元チェコスロバキア大統領ハヴェル氏は、ご自身の経験から、政治家の仕事ほど、自分の心のむなしさをカバーし自己肯定感を与えてくれるものはないと言います。すべての人間はその心が空っぽで、何かをすることでその虚しさが、意義と、名誉と、栄光で満たされることを必要としている。だからその虚しさを持ったまま政治権力に近づくと、その虚しさを権力で埋めることになる。ここに権力が乱用される理由があると言うのです。

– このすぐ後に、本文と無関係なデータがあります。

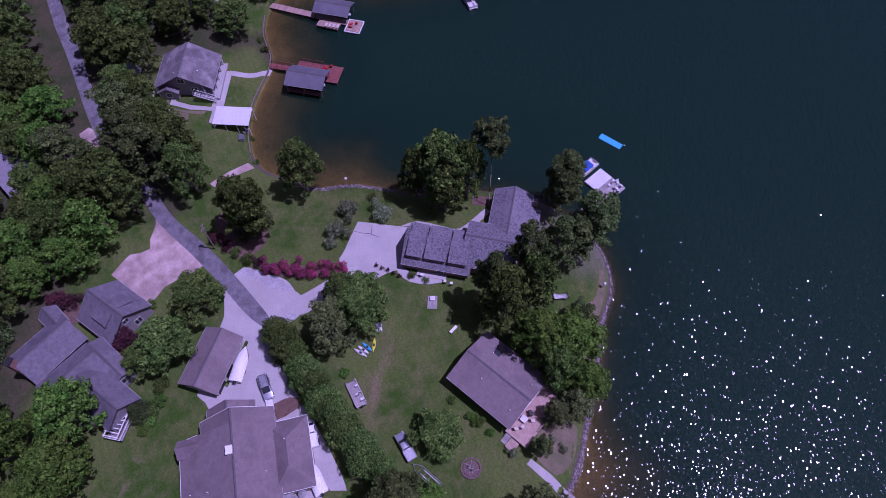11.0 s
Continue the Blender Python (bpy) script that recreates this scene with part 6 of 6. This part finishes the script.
# ---- hedge, shrubs ----
KINDS["cypress"] = ("cypress_tree", "column", "leaf_hedge", "bark", 6800, 0.2, "dense green cypress in a tall clipped hedge row")
hedge = catmull([(-4.6, 193.2), (-6.6, 190.8), (-10.6, 186.4), (-15.2, 181.2), (-19.6, 176), (-23.4, 170.8), (-25.6, 167.4)], 2.1)
for k, (x, y) in enumerate(hedge):
    ob = plant("cypress", float(x) + 0.2 + 0.5 * math.sin(k * 4.1), float(y) - 0.5, 3.7 + 0.5 * math.sin(k * 2.3), 8.8 + 1.2 * math.sin(k * 1.7))
    ob["group"] = "hedge row"
shrubs_bay = [("shrub_pink", 10.2, 200.4, 1.9, 3.4), ("shrub_pink", 10.0, 197.2, 2.0, 3.6), ("shrub_pink", 10.8, 194.0, 2.0, 3.5), ("shrub_pink", 11.4, 190.8, 1.9, 3.4), ("shrub_pink", 12.2, 187.6, 2.0, 3.4), ("shrub_pink", 12.6, 185.2, 1.5, 2.8), ("shrub_plum", 14.8, 214.2, 1.7, 2.8), ("shrub_plum", 13.0, 211.2, 1.6, 2.6), ("shrub_dark", 10.8, 205.6, 1.5, 2.2), ("shrub_plum", 10.6, 203.2, 1.5, 2.4), ("shrub_dark", 12, 208.6, 1.4, 2.2), ("shrub_pale", 21.3, 188.6, 2.5, 4.0), ("shrub_pale", 26.9, 187.9, 2.5, 4.0), ("shrub_pale", 28.2, 180.6, 2.5, 4.0), ("shrub_dark", 32.8, 183.8, 1.1, 1.8), ("shrub_pale", 18.6, 189.4, 1.6, 2.6), ("shrub", -48.2, 208.2, 1.4, 1.6), ("shrub_dark", -45.6, 200.4, 2.3, 2.6), ("shrub", -43.6, 197.2, 1.8, 2.0), ("shrub_dark", -42.6, 202, 2.3, 3.0)]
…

それは決して、パパとママに愛されなかった心の貧困者が政権を取ったら、権力にどん欲になるといういうのはない。すべての人の心が空しいのです。イエスの望みは、イエスがその人のために為されたことを知り、それによって心満たされた人が政界に出て、イエスのように自らの権力を手放す人間になること。その時こそどんどんその権力を行使してほしいと。

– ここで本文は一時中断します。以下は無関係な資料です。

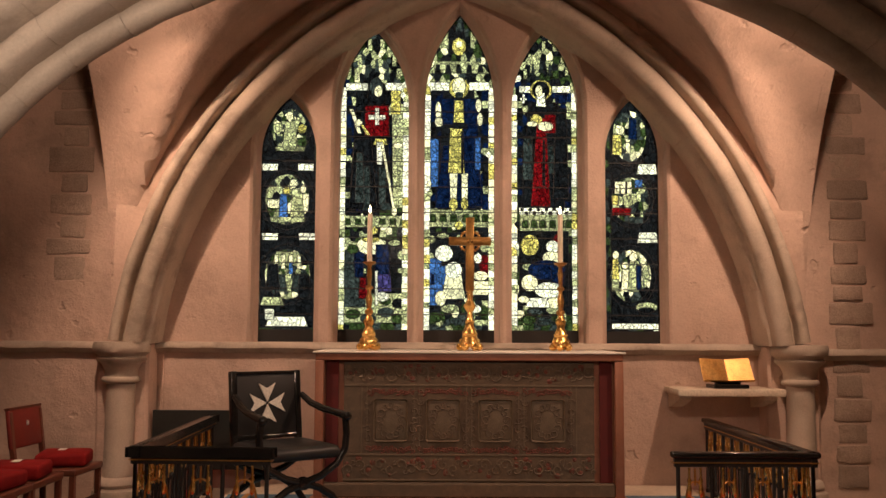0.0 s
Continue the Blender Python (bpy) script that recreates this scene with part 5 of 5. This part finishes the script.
def knight(oval, tall):
    tall("pale", 0.014, 1.399, 0.011, 1.629, 0.258, 0.258)
    oval("green", -0.154, 1.466, 0.06, 0.038)
    oval("grey", -0.032, 1.432, 0.065, 0.038)
    oval("grey", 0.102, 1.481, 0.065, 0.038)
    oval("dark", 0.196, 1.549, 0.049, 0.038)
    oval("green", 0.197, 1.433, 0.054, 0.038)
    oval("green", 0.101, 1.567, 0.043, 0.033)
    tall("dark", 0.114, 1.629, 0.11, 2.05, 0.136, 0.149)
    oval("pale", 0.164, 2.023, 0.049, 0.024)
    oval("pale", 0.22, 1.928, 0.033, 0.038)
    oval("pale", 0.069, 2.023, 0.033, 0.022)
    oval("pale", 0.221, 1.806, 0.033, 0.022)
    oval("pale", -0.175, 2.008, 0.054, 0.027)
    tall("grey", -0.155, 1.52, -0.161, 1.967, 0.098, 0.06)
    tall("blue", -0.109, 1.75, -0.112, 1.981, 0.033, 0.043)
    oval("flesh", -0.02, 2, 0.114, 0.071)
    oval("green", -0.161, 1.972, 0.049, 0.038)
    oval("yellow", -0.021, 2.05, 0.071, 0.024)
    tall("red", -0.074, 1.588, -0.077, 1.75, 0.038, 0.022)
    tall("purple", 0.082, 1.643, 0.08, 1.778, 0.065, 0.054)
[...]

政治だけではなく、イエスが為したことを知り、それによって心満たされた者は誰でも、最早、性欲というものに対してもわがままでなくあくまで忠実になれ、またお金というものに対してもわがままでなくあくまで寛大になれます。この忠実、寛大を主の恵みにより兼ね備えた人こそが、自分の賜物、手のわざ、職場を通して、世界を変えて行くことができるのです。